Ideas Investors Associate With Munger

Idea

Investment lesson

Opportunity cost

Judge each investment against the next best use of capital.

Incentives

Understand how managers, customers, brokers, and investors are paid.

Mental models

Use multiple disciplines to avoid narrow analysis.

Avoiding mistakes

Large gains often start with not making obvious permanent errors.

Quality businesses

Prefer durable economics when the price is reasonable.

How to Use the Lesson

Munger's public wisdom can be overquoted and underapplied. The practical value is in the habits behind the sayings: read widely, keep a short list of understandable opportunities, avoid needless complexity, and ask how a decision could fail before asking how much money it might make.

For portfolio decisions, that means considering business quality, balance-sheet risk, management incentives, valuation, and the investor's own temperament. A good investment process must survive boredom, volatility, and social pressure.

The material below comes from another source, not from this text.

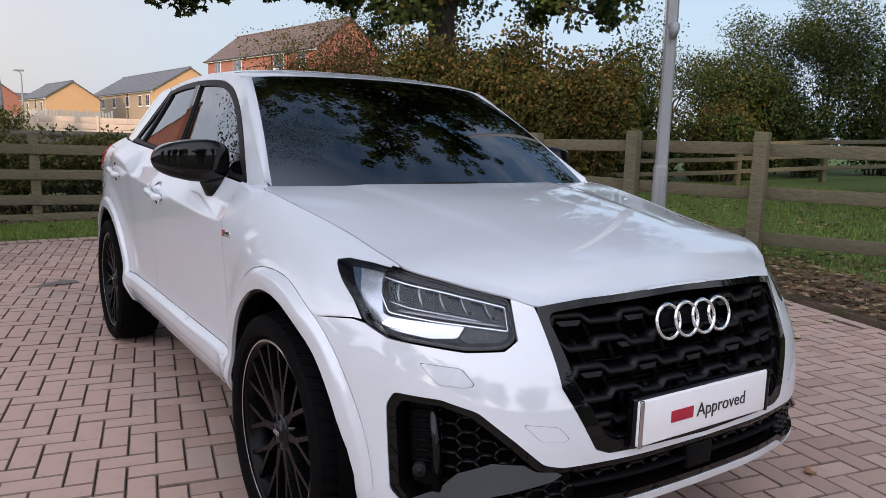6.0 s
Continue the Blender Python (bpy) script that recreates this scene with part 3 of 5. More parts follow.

Business Quality Over Activity

Munger also made inactivity respectable. In his framework, the ability to reject mediocre opportunities is part of the edge. A portfolio does not need constant novelty if the investor can identify a few durable businesses, understand why they are durable, and avoid paying a price that assumes perfection. That restraint is one durable reason his influence reaches beyond Berkshire shareholders.

Legacy

Charlie Munger's legacy is the idea that investing is partly valuation and partly judgment. His influence at Berkshire Hathaway helped popularize a quality-aware version of value investing, while his mental-model framework gave investors a broader way to think about risk, incentives, and long-term compounding.